begin Provided material

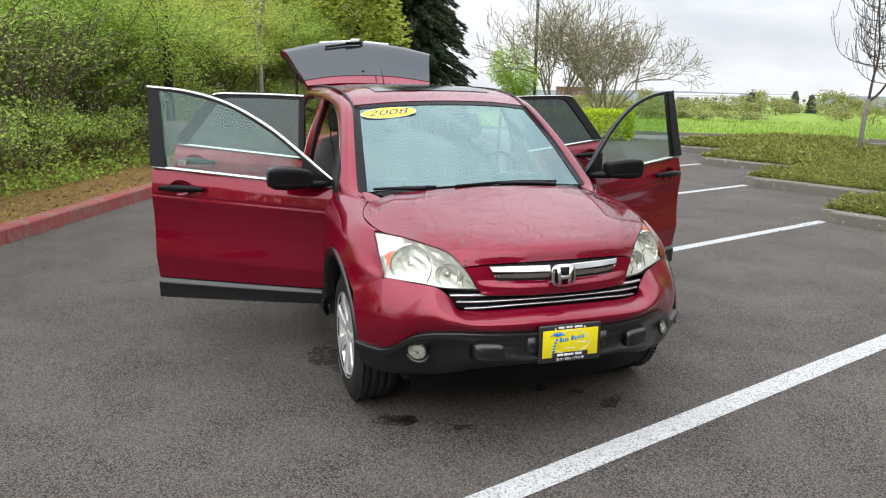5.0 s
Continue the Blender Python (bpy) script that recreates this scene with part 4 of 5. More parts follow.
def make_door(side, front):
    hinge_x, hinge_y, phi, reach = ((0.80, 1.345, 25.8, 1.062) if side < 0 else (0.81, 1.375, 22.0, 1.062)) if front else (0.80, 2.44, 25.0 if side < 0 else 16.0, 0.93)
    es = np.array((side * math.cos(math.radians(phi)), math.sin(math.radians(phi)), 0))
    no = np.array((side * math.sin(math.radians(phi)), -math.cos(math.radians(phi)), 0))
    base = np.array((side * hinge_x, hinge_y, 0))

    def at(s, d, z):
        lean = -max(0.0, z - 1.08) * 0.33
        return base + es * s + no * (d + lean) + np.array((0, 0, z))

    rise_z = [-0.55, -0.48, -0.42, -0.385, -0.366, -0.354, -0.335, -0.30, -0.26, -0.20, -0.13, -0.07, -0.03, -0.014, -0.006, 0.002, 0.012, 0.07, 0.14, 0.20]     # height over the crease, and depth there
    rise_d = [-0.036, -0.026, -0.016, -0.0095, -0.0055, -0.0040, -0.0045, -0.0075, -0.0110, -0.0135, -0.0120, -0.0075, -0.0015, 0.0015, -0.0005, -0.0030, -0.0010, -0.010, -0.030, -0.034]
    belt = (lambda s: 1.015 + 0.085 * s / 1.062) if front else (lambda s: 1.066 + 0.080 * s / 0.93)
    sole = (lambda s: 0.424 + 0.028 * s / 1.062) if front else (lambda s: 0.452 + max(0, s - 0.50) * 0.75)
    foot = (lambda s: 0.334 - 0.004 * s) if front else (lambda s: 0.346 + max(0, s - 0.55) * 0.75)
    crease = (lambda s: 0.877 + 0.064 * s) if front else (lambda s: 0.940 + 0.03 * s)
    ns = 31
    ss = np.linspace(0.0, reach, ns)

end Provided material

* Problem to work on *
Write out each line of the data exactly; the images should be left out.

* The completed task *
5.0 s
Continue the Blender Python (bpy) script that recreates this scene with part 4 of 5. More parts follow.
def make_door(side, front):
    hinge_x, hinge_y, phi, reach = ((0.80, 1.345, 25.8, 1.062) if side < 0 else (0.81, 1.375, 22.0, 1.062)) if front else (0.80, 2.44, 25.0 if side < 0 else 16.0, 0.93)
    es = np.array((side * math.cos(math.radians(phi)), math.sin(math.radians(phi)), 0))
    no = np.array((side * math.sin(math.radians(phi)), -math.cos(math.radians(phi)), 0))
    base = np.array((side * hinge_x, hinge_y, 0))

    def at(s, d, z):
        lean = -max(0.0, z - 1.08) * 0.33
        return base + es * s + no * (d + lean) + np.array((0, 0, z))

    rise_z = [-0.55, -0.48, -0.42, -0.385, -0.366, -0.354, -0.335, -0.30, -0.26, -0.20, -0.13, -0.07, -0.03, -0.014, -0.006, 0.002, 0.012, 0.07, 0.14, 0.20]     # height over the crease, and depth there
    rise_d = [-0.036, -0.026, -0.016, -0.0095, -0.0055, -0.0040, -0.0045, -0.0075, -0.0110, -0.0135, -0.0120, -0.0075, -0.0015, 0.0015, -0.0005, -0.0030, -0.0010, -0.010, -0.030, -0.034]
    belt = (lambda s: 1.015 + 0.085 * s / 1.062) if front else (lambda s: 1.066 + 0.080 * s / 0.93)
    sole = (lambda s: 0.424 + 0.028 * s / 1.062) if front else (lambda s: 0.452 + max(0, s - 0.50) * 0.75)
    foot = (lambda s: 0.334 - 0.004 * s) if front else (lambda s: 0.346 + max(0, s - 0.55) * 0.75)
    crease = (lambda s: 0.877 + 0.064 * s) if front else (lambda s: 0.940 + 0.03 * s)
    ns = 31
    ss = np.linspace(0.0, reach, ns)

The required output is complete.